The findings are based on responses from 2,250 California adult residents. The sampling error is ±3.3 percent at the 95 percent confidence level for the total unweighted sample and ±4 percent for the 1,395 likely voters. Interviewing took place from October 3–19, 2023. For more information, please see the methodology section in the full survey report.
Mark Baldassare is statewide survey director at PPIC, where he holds the Arjay and Frances Fearing Miller Chair in Public Policy. He is founder of the PPIC Statewide Survey, which he has directed since 1998.
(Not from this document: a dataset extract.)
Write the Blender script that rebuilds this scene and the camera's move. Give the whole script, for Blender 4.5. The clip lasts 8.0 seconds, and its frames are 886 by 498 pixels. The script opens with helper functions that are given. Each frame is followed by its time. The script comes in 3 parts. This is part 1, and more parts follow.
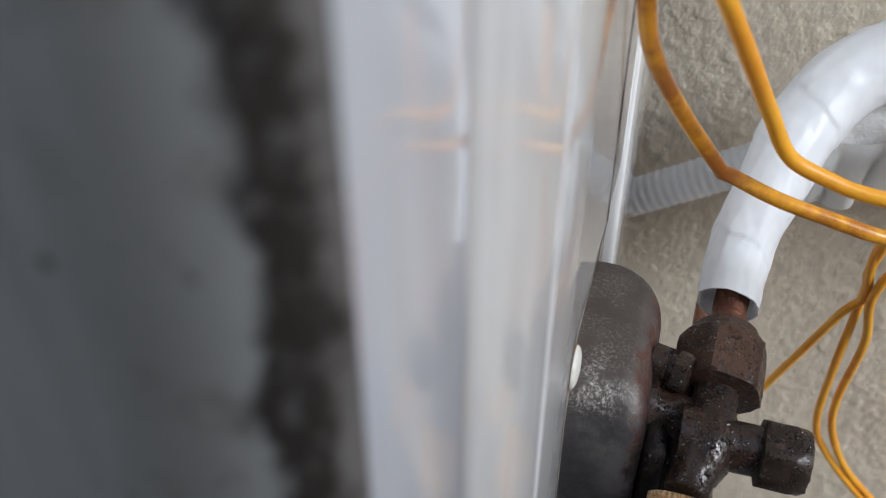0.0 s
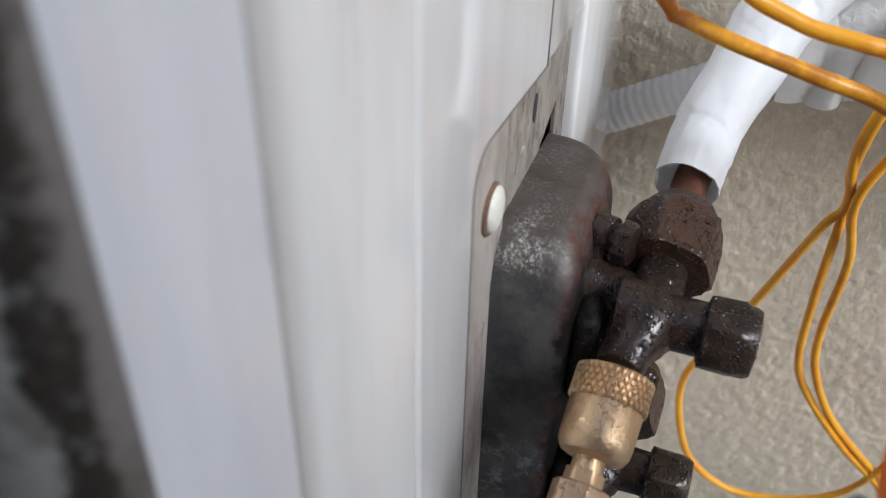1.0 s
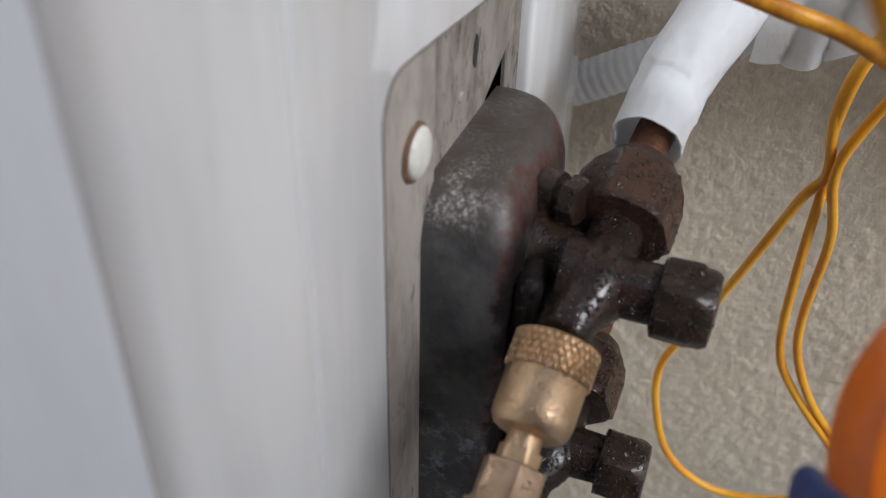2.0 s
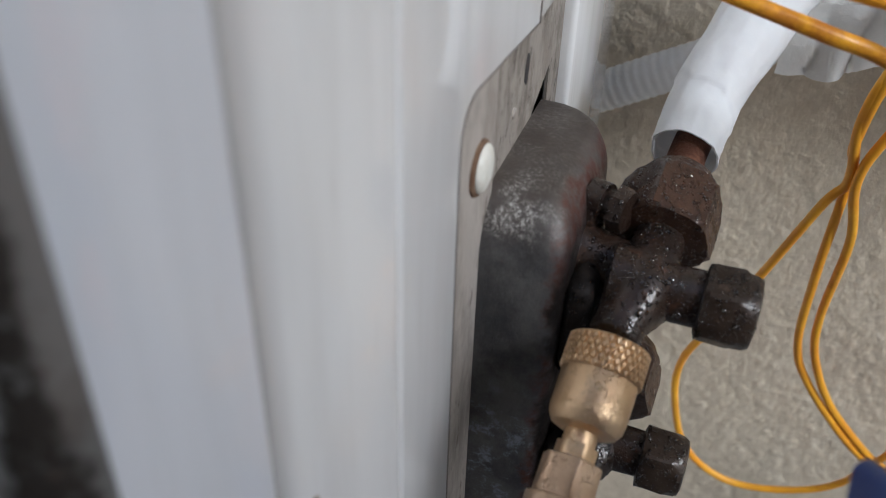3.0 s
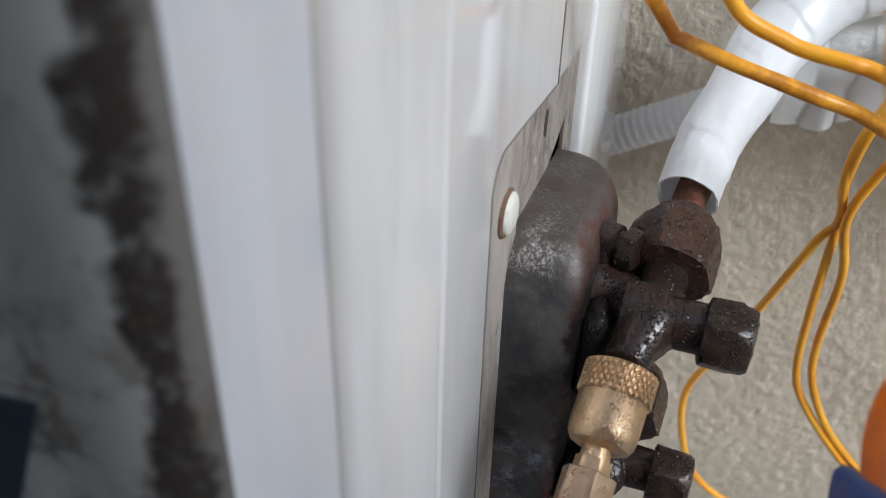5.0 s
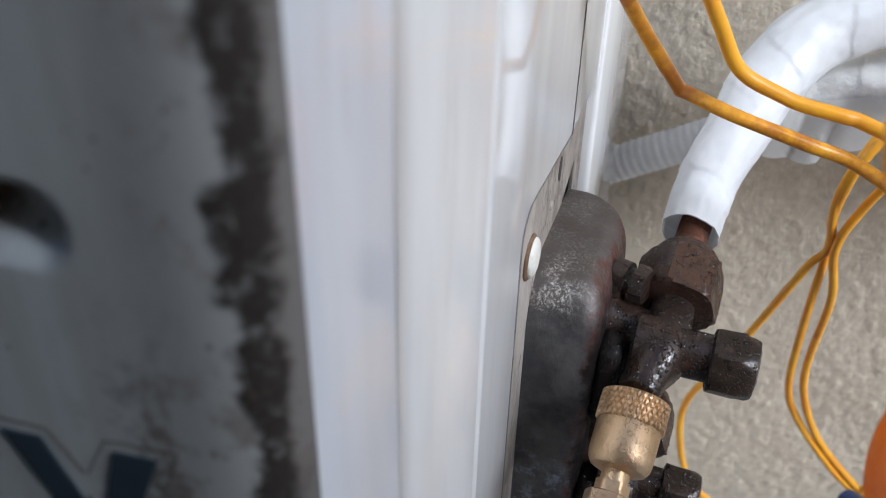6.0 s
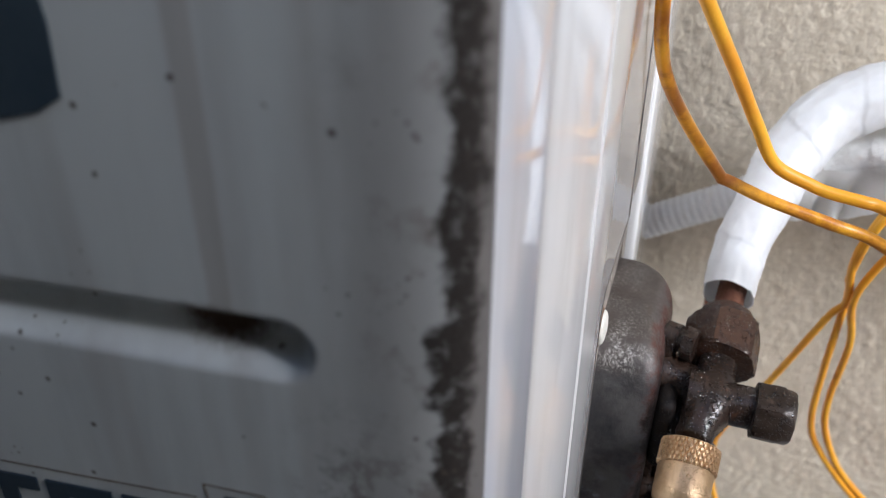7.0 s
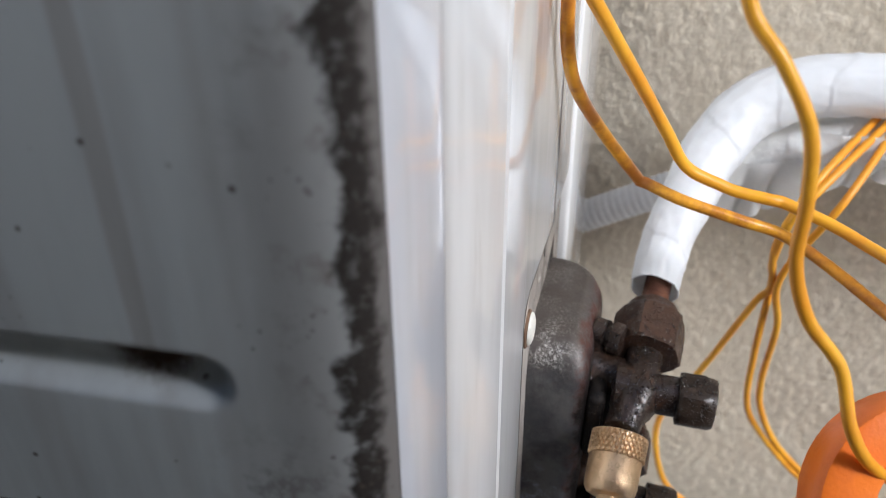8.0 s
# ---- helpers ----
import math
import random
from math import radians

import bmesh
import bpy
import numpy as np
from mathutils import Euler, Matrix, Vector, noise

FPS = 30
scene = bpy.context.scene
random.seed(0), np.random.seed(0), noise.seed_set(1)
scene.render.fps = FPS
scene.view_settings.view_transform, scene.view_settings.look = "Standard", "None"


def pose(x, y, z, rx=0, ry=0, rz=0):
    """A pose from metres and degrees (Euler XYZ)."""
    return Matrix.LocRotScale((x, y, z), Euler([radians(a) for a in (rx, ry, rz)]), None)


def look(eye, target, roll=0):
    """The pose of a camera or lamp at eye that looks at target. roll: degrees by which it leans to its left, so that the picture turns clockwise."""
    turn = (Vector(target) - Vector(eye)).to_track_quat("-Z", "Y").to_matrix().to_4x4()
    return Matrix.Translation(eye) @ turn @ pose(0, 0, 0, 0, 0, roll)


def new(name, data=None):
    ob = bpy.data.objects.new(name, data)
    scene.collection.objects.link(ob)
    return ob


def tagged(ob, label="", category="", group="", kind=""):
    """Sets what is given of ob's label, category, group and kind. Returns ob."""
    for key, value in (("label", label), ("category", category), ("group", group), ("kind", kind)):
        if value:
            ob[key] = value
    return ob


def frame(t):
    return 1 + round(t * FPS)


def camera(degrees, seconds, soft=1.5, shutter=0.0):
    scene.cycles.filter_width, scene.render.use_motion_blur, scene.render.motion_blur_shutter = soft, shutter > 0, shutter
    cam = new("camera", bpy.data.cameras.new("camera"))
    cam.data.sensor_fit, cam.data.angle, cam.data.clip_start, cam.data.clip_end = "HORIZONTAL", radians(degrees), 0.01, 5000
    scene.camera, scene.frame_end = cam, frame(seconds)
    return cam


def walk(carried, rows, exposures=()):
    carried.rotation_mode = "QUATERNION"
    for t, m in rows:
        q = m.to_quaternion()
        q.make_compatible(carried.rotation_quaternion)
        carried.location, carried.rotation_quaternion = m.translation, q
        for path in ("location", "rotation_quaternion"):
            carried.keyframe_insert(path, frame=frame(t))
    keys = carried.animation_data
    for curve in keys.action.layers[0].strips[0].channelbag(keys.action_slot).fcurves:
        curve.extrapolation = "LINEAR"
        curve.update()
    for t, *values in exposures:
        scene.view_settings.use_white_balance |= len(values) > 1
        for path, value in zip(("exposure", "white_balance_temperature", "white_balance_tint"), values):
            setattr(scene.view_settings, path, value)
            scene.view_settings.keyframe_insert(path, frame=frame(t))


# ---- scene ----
cam = camera(52.0, 8.0, soft=0.5)
PATH = [
    (0, (0.028, 0.021, 1.402), (-0.424, 1.551, 0.196), -0.3),
    (0.5, (0.038, 0.011, 1.376), (-0.457, 1.534, 0.178), 0.7),
    (1, (0.067, 0.02, 1.344), (-0.46, 1.541, 0.157), 1.2),
    (1.5, (0.084, 0.036, 1.329), (-0.478, 1.55, 0.15), 0.7),
    (1.7, (0.086, 0.043, 1.313), (-0.469, 1.569, 0.146), 1.3),
    (2.8, (0.073, 0.026, 1.325), (-0.451, 1.554, 0.146), 1.3),
    (3, (0.069, 0.024, 1.327), (-0.452, 1.552, 0.146), 1.7),
    (3.5, (0.065, 0.021, 1.331), (-0.452, 1.556, 0.157), 1.8),
    (4, (0.07, 0.006, 1.331), (-0.455, 1.548, 0.17), 2.0),
    (4.5, (0.072, -0.001, 1.337), (-0.466, 1.55, 0.194), 1.6),
    (4.7, (0.071, 0.0, 1.342), (-0.472, 1.552, 0.203), 1.5),
    (5.8, (0.065, -0.021, 1.364), (-0.473, 1.572, 0.281), 1.0),
    (6, (0.058, -0.021, 1.372), (-0.449, 1.558, 0.255), 1.3),
    (6.5, (0.052, -0.045, 1.401), (-0.468, 1.557, 0.322), 0.6),
    (7, (0.035, -0.062, 1.419), (-0.472, 1.543, 0.338), 0.3),
    (7.5, (0.046, -0.067, 1.42), (-0.433, 1.536, 0.323), 1.3),
    (8, (0.052, -0.065, 1.438), (-0.382, 1.538, 0.324), -0.8),
]
cam.data.dof.use_dof, cam.data.dof.focus_distance, cam.data.dof.aperture_fstop = True, 0.34, 11.0
walk(cam, [(t, look(eye, target, roll)) for t, eye, target, roll in PATH],
     [(0, -0.13, 5700, 7), (0.5, 0.2, 5750, 8), (1, 0.02, 5750, 8), (1.5, -0.2, 5850, 9), (3, -0.3, 5720, 7), (4.5, -0.08, 5750, 6), (6, 0.12, 5550, 8), (7, 0.25, 5750, 10), (8, 0.2, 5800, 9)])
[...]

The Public Policy Institute of California is dedicated to informing and improving public policy in California through independent, objective, nonpartisan research. We are a public charity. We do not take or support positions on any ballot measure or on any local, state, or federal legislation, nor do we endorse, support, or oppose any political parties or candidates for public office. Research publications reflect the views of the authors and do not necessarily reflect the views of our funders or of the staff, officers, advisory councils, or board of directors of the Public Policy Institute of California.